You already have Redis and need lightweight streaming
Chat messages, activity feeds, notification queues
Prototyping before committing to Kafka

Patterns for System Design Interviews

Pattern 1: Async Task Processing

[Web Server] → [SQS Queue] → [Worker Fleet]
                    ↓ (after 3 failures)
              [Dead Letter Queue] → [Alert + Manual Review]

User uploads a video. Web server pushes a message to SQS. Worker fleet pulls, transcodes, stores. If a message fails 3 times, it hits the DLQ. An alarm triggers. Someone investigates. This is the most common messaging pattern in the industry.

Pattern 2: Event-Driven Microservices

[Order Service] → [Kafka: order-events]
                       ↓         ↓          ↓
              [Inventory]  [Billing]  [Analytics]
              (group: inv) (group: bill) (group: data)

Each service has its own consumer group. Each reads the same events independently. If analytics is down for an hour, it catches up by reading from its last committed offset. No data lost. Uber and Netflix both use this pattern extensively.

Pattern 3: Priority Task Queue

[API Server] → [RabbitMQ Exchange] → [Priority Queue]
                                     priority 9: critical alerts
                                     priority 5: standard jobs
                                     priority 1: batch reports
                                         ↓
                                    [Worker Pool]

Workers always grab the highest-priority message first. A batch report generation won't block a critical security alert. You can't do this with Kafka or SQS without maintaining separate queues and custom consumer logic.

Trade-offs Table

Trade-off	Choose A	Choose B
Replay vs Simplicity	Kafka (replay, audit trail)	RabbitMQ (simpler, messages gone after ACK)
Throughput vs Routing	Kafka (millions/sec, no routing)	RabbitMQ (lower throughput, rich routing)
Control vs Ops	Self-hosted Kafka/RabbitMQ (full control)	SQS (zero ops, less flexibility)
Latency vs Durability	RabbitMQ (1ms, in-memory delivery)	Kafka (5-10ms, always written to disk)
Single consumer vs Multi	SQS (one consumer per message)	Kafka (multiple consumer groups)
Priority vs Parallelism	RabbitMQ (priority queues)	Kafka (partition-level parallelism)

Smart Broker Consumer

Interview Gotchas

Gotcha 1: Kafka Is Not a Queue

If you say "we'll use Kafka as a message queue," you're already confused. Kafka is a log. Messages aren't deleted after consumption. Multiple consumer groups can read the same data. This changes your architecture fundamentally — embrace it, don't fight it.

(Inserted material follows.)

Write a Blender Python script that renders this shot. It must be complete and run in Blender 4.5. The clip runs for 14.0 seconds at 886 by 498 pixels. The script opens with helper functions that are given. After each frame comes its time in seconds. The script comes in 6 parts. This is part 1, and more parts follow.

Gotcha 2: SQS Doesn't Guarantee Ordering (Standard)

Standard SQS queues are best-effort ordering only. If you need strict FIFO, use FIFO queues — but they cap at 3,000 msg/sec without high throughput mode. Interviewers love asking about this gap.

Gotcha 3: RabbitMQ Clustering Is Not Kafka Replication

RabbitMQ can cluster, but it's not designed for the kind of horizontal scaling Kafka does. A RabbitMQ cluster is primarily for HA, not throughput. If you need 500K msg/sec, RabbitMQ will struggle even with clustering.

Gotcha 4: Kafka Partition Count Is (Mostly) Permanent

You can add partitions but you can't remove them. And adding partitions changes key-to-partition mapping. Plan your partition count carefully upfront, because changing it later means reprocessing or data skew.

Gotcha 5: Don't Default to Kafka

In every queue-related interview question, candidates default to Kafka. It's the safe-sounding answer. But if the problem is "send emails in the background," you don't need a distributed commit log with ZooKeeper. You need SQS or even a simple database-backed queue. Show you can pick the right tool, not the fanciest one.